In meiner Wohnung goss ich mir einen Whiskey ein und saß gedankenverloren da. Es war noch früh – noch nicht Mittag –, also beschloss ich, meine Familie anzurufen. Mein Bruder ging dran. Er habe das Geld erhalten, das ich ihm geschickt hatte, sagte er, und die Atbeiter hätten schon unsere verrotteten Röhren freigelegt. Bis morgen sollten sie ersetzt sein. Ich sagte ihm, ich hätte mich entschieden, nach Lahore zurückzukommen. Er versuchte, mich davon abzubringen, die Spannungen mit Indien nähmen zu. Er sei unlängst in Islamabad gewesen, sagte er, Frauen und Kinder von ausländischen Botschaftsangehörigen und Mitarbeitern von NGOs verließen schon das Land. Ich erklärte ihm, ich hätte keine Wahl; »Sie haben mich gefeuert«, sagte ich, »und bald wird mein Visum ungültig.« Er sagte, natürlich werde die Familie sich um mich kümmern. Ich sagte nicht, dass ich gehofft hätte, ich würde derjenige sein, der sich um sie kümmerte, und nachdem wir aufgelegt hatten, trank ich noch eine Weile weiter.

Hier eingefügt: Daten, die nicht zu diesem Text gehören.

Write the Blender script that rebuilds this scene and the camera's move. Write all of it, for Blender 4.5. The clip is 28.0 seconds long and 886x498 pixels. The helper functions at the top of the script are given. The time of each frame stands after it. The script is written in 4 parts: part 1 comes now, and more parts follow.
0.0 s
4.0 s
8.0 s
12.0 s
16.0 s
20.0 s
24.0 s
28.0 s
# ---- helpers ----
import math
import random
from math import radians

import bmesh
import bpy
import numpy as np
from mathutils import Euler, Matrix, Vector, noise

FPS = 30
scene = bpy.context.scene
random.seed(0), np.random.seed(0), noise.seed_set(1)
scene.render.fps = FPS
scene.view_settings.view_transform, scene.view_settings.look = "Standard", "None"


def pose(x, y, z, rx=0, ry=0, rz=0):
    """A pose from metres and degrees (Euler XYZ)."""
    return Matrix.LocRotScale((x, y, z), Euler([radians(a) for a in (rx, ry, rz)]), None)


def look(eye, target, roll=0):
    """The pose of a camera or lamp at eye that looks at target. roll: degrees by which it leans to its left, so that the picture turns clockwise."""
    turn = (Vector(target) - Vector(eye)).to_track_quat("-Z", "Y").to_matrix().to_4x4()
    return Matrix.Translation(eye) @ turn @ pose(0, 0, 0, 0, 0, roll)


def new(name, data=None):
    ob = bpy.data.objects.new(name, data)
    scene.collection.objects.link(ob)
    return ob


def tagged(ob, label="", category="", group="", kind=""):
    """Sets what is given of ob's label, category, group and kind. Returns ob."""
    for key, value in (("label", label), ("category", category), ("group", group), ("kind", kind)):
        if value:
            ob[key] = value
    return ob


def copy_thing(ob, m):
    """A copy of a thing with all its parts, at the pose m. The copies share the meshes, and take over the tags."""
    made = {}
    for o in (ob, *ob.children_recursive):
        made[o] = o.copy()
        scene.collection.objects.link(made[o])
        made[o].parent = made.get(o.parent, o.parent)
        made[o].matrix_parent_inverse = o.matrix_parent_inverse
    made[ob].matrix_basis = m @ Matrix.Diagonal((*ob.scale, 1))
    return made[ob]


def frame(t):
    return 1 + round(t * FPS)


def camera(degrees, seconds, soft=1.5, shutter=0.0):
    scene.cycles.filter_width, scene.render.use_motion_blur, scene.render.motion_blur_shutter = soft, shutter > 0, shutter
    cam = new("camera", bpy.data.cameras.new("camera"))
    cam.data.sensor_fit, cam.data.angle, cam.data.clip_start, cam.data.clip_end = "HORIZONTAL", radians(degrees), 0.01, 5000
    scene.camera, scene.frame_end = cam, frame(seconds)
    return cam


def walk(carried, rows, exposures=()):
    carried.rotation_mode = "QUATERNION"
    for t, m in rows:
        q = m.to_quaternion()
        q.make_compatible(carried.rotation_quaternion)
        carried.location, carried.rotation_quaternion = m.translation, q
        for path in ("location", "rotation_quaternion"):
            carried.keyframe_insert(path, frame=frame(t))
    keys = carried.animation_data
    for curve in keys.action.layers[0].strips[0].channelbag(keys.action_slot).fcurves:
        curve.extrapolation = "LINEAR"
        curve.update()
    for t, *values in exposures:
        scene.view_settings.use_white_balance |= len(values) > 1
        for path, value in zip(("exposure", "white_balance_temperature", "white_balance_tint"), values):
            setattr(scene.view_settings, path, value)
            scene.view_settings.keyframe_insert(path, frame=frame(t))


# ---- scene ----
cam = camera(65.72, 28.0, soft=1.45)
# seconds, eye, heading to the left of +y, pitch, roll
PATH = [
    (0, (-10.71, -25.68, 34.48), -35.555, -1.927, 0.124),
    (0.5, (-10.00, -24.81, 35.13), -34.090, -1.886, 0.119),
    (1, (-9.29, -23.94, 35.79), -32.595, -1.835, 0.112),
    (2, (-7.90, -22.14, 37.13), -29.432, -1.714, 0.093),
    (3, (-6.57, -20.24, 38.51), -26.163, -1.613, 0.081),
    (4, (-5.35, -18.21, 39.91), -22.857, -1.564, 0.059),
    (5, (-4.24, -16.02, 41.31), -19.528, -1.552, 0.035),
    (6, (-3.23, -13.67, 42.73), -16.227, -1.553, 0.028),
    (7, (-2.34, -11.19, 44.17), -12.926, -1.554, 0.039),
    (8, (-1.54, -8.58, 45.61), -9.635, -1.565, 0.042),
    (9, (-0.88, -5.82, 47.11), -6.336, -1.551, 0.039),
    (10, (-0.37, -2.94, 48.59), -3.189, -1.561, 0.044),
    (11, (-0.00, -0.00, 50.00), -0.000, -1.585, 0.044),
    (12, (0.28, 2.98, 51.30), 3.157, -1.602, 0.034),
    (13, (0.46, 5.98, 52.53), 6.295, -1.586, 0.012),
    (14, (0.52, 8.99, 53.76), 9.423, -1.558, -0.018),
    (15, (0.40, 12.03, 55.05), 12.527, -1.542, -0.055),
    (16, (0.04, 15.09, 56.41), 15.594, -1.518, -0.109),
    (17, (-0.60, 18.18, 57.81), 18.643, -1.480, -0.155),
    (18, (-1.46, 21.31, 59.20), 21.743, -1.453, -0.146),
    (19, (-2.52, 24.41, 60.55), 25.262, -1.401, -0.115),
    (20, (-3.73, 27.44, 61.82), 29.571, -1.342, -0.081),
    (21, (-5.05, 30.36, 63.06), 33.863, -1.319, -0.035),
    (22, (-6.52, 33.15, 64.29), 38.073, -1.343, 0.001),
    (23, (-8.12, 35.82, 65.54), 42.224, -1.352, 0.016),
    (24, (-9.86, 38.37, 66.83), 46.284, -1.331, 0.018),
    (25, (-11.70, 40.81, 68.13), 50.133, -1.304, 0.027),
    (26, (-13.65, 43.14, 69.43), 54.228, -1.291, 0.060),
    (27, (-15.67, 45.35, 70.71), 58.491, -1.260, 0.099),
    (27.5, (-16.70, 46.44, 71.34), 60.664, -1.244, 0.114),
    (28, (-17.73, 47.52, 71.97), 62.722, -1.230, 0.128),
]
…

Aber Ihr Glas, Sir, ist nun schon seit geraumer Zeit leer. Soll ich die Rechnung kommen lassen? Ein kurzer Wink reicht, sehen Sie, da kommt er schon. Wie viel, fragen Sie? Da machen Sie sich mal keine Sorgen; Sie sind hier mein Gast, das – es ist ja nur ein kleiner Betrag – übernehme ich. Sie möchten die Hälfte bezahlen? Auf gar keinen Fall, außerdem bezahlen wir hier alles oder nichts. Sie haben mich daran erinnert, wie fremdartig ich das Konzept fand, dass Bekannte sich eine Rechnung teilen, als ich noch neu in Ihrem Land war. Ich bin dazu erzogen worden, in solchen Dingen gegenseitige Großzügigkeit über mathematische Präzision zu stellen; mit der Zeit gelangt man bei beidem zu einem ausgewogenen Verhältnis.

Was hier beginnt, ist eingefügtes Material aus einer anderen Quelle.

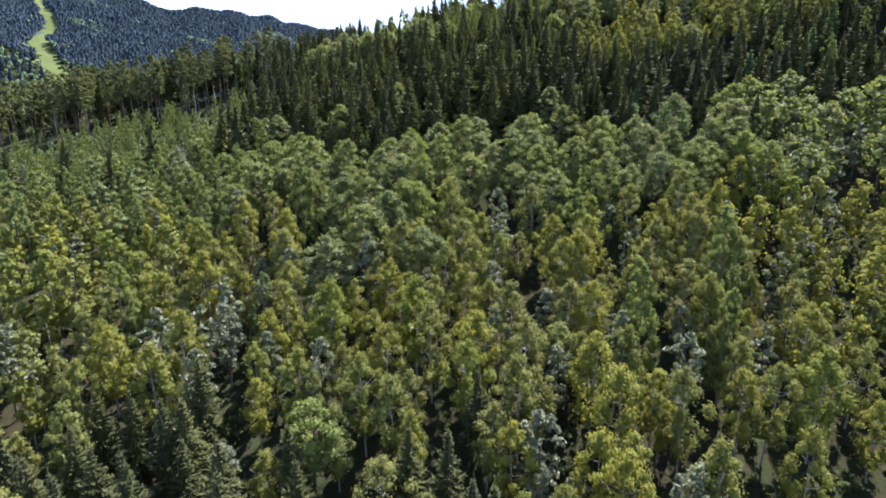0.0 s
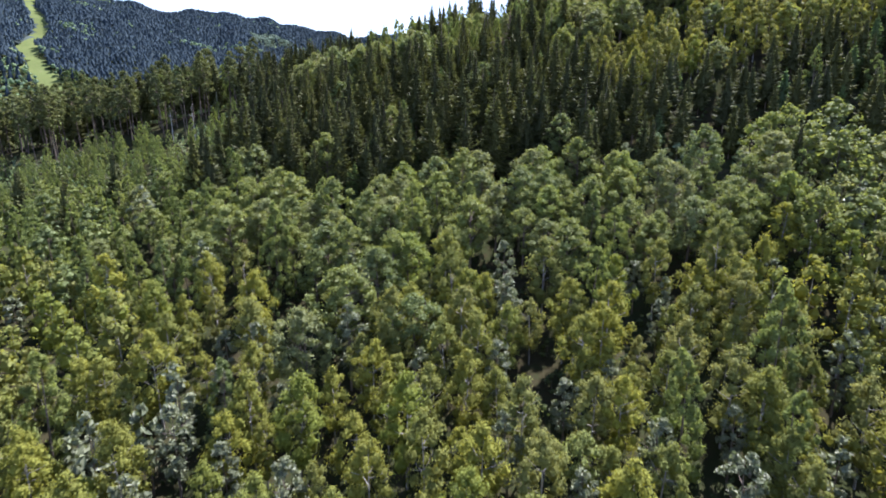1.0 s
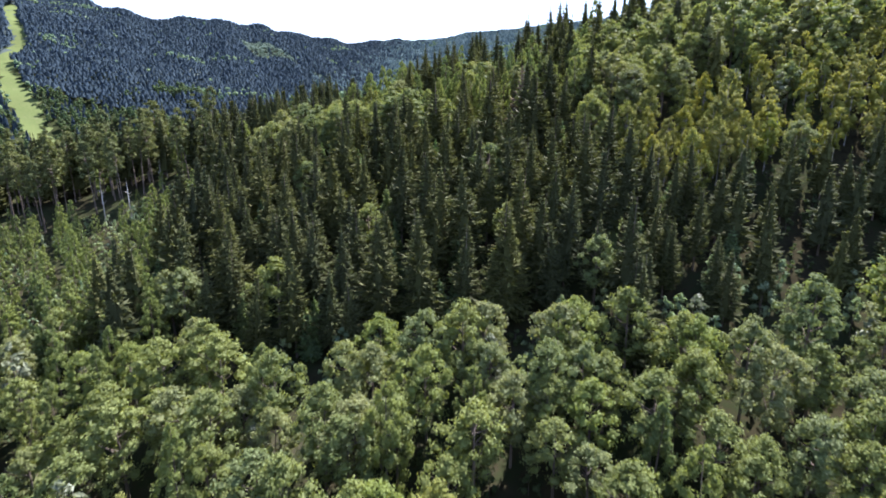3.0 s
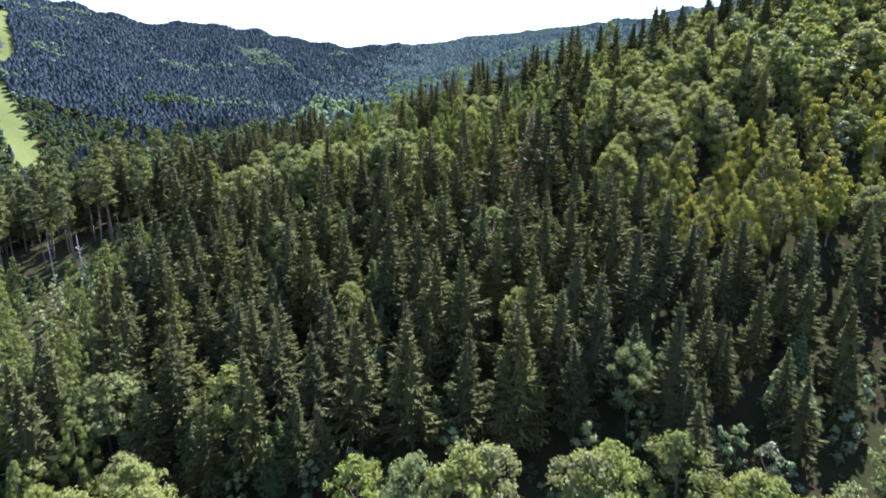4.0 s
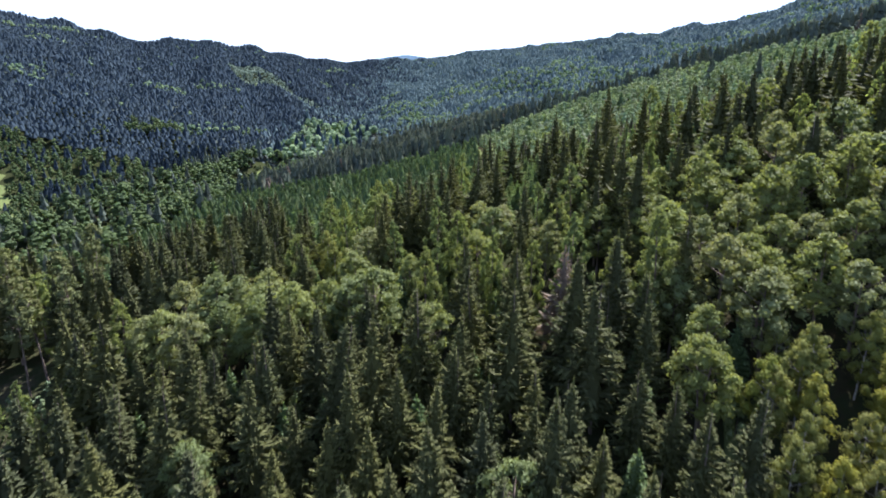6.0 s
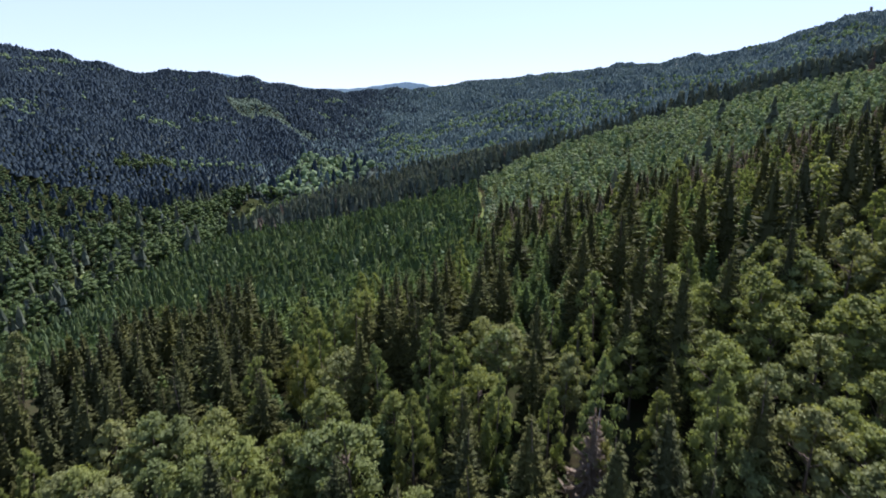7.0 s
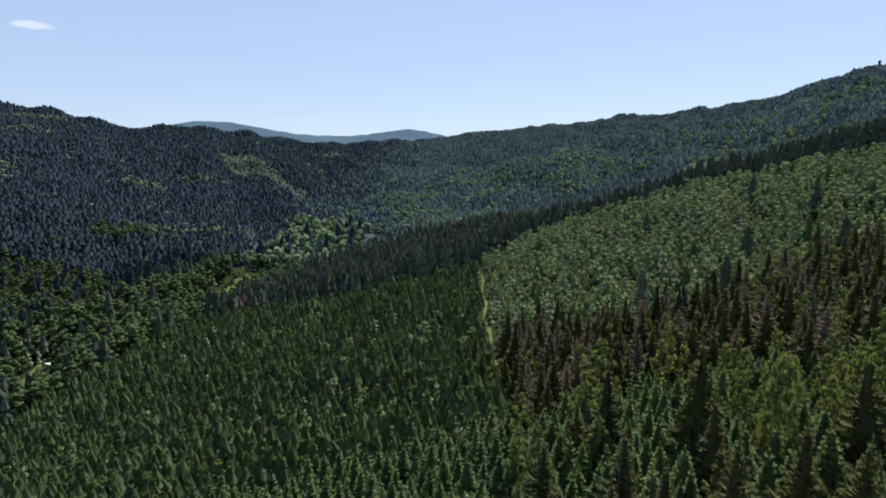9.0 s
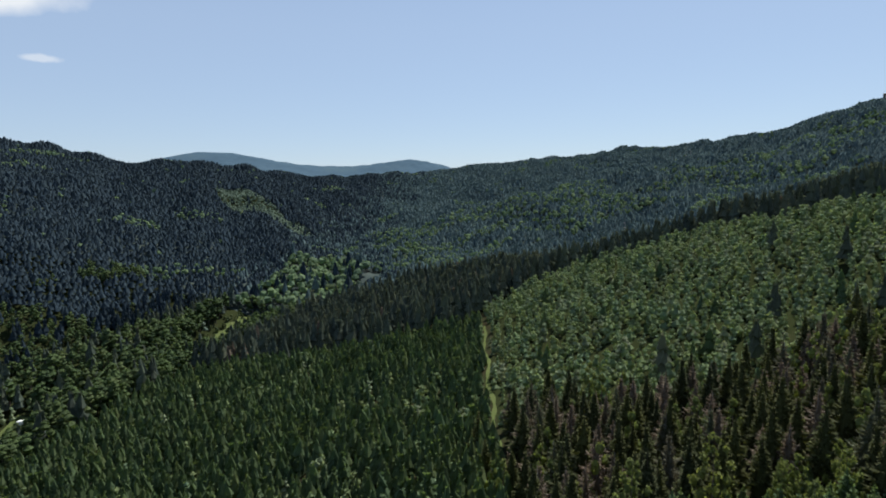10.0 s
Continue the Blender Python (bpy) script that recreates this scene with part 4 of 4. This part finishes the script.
part("body", box(-2.7, 2.7, -1.0, 1.0, 0.4, 2.4, 0.18, 0.95), WHITE_PAINT, van)
part("hood", box(2.55, 3.2, -0.95, 0.95, 0.4, 1.25, 0.12), WHITE_PAINT, van)
part("windscreen", box(2.6, 2.74, -0.85, 0.85, 1.35, 2.1, 0.03), DARK_GLASS, van)
for y0 in (-1.02, 0.98):
    part("side_window", box(1.2, 2.3, y0, y0 + 0.04, 1.4, 2.0, 0.01), DARK_GLASS, van)
part("rear_window", box(-2.7, -2.64, -0.7, 0.7, 1.5, 2.1, 0.01), DARK_GLASS, van)
part("bumper", box(3.1, 3.28, -0.9, 0.9, 0.4, 0.62, 0.05), RUBBER, van)
for wx in (-1.7, 2.2):
    for wy in (-0.92, 0.92):
        wheel = part("wheel", disc(wx, wy, 0.34, 0.34, 0.24), RUBBER, van)
        part("rim", disc(wx, wy * 1.09, 0.34, 0.2, 0.1), STEEL, wheel)

# a lookout tower on the hilltop
tower = tagged(new("lookout_tower"), "dark wooden lookout tower with a mast on the wooded hilltop", "tower")
tx, ty = 441.0, 740.0
tower.matrix_basis = pose(tx, ty, float(height(tx, ty)), 0, 0, 20) @ Matrix.Scale(0.62, 4)
part("shaft", box(-1.6, 1.6, -1.6, 1.6, -1.0, 17.0, 0.1, 0.9), TOWER_WOOD, tower)
part("platform", box(-2.0, 2.0, -2.0, 2.0, 17.0, 17.4, 0.05), TOWER_WOOD, tower)
part("cabin", box(-1.5, 1.5, -1.5, 1.5, 17.4, 19.4, 0.05), TOWER_WOOD, tower)
part("roof", box(-1.9, 1.9, -1.9, 1.9, 19.4, 20.3, 0.0, 0.3), TOWER_WOOD, tower)
part("mast", pole(0, 0, 20.0, 24.5, 0.18, 0.06), STEEL, tower)

# pale dead trunks left standing
rs = np.random.default_rng(31)
sv, sq, _ = limbs(rs, 13.0, 1.2, 0.4, 7, 0.2)
snag_mesh = mesh_of("snag", sv, sq, [DEAD_WOOD], smooth=True)
for sx, sy, ss in ((62, 470, 1.0), (120, 520, 1.1), (150, 560, 1.0), (175, 600, 1.2), (95, 505, 0.9), (-75, 880, 1.6), (255, 762, 1.5), (262, 768, 1.3), (243, 775, 1.4), (-51, 136, 0.6), (-56, 137, 0.65), (-47.5, 141, 0.6), (14, 190, 0.6)):
    snag = tagged(new("dead_tree", snag_mesh), "pale barkless dead trunk standing among living trees", "dead tree", group="standing dead trunks")
    snag.matrix_basis = pose(sx, sy, float(height(sx, sy)), 0, 0, sx * 7) @ Matrix.Diagonal((ss, ss, ss, 1))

Allerdings hatte man mich nicht in der Etikette unterwiesen, wie man am besten mit einer Geliebten in Kontakt tritt, die sich in eine Heilanstalt zurückgezogen hat, und so schwankte ich, ob ich Erica eine Mail schreiben oder sie persönlich besuchen sollte. Schließlich wurde mir die Entscheidung abgenommen. Ich schickte ihr eine Mail, doch sie kam zurück mit dem Vermerk, sie könne nicht gesendet werden, weil der Posteingang voll sei, also mietete ich mir ein Auto und erschien unangemeldet in dem Heim. Am Empfang sagte man mir, Besucher ohne Einladung seien nicht willkommen – man könne mir nicht einmal bestätigen, ob Erica überhaupt da sei –, doch gerade als man mich auffordern wollte zu gehen, sah ich die Schwester, die ich bei meinem früheren Besuch kennengelernt hatte, und bat sie, ein gutes Wort für mich einzulegen.
»Ich rede mit ihm«, sagte sie zu der Frau am Empfang und nahm mich beiseite. Sie wirkte verstört und meinte, ich solle mich setzen. »Was wissen Sie?«, fragte sie mich. »Was ich weiß?«, fragte ich. »Worüber?« »Es tut mir sehr leid«, sagte sie. »Erica ist nicht mehr da.« Ich fragte sie, was genau sie mit nicht mehr da meine, und die Schwester erklärte es mir. Erica war zwei Wochen zuvor verschwunden, und zwar kurz nachdem ich sie zuletzt gesehen hatte. Sie war anfangs nicht gern allein gewesen im Heim und hatte Stunden mit den Schwestern, den Beratern und den anderen Patientinnen verbracht, besonders aber mit der Schwester, mit der ich jetzt sprach. Doch gegen Ende ihres Aufenthalts war sie immer häufiger ohne Begleitung umhergestreift, bis sie eines Tages fortgegangen und nicht mehr zurückgekommen war. Man hatte ihre Kleider dann auf einem Felsvorsprung mit Blick über den Hudson gefunden, säuberlich zusammengelegt und übereinandergestapelt.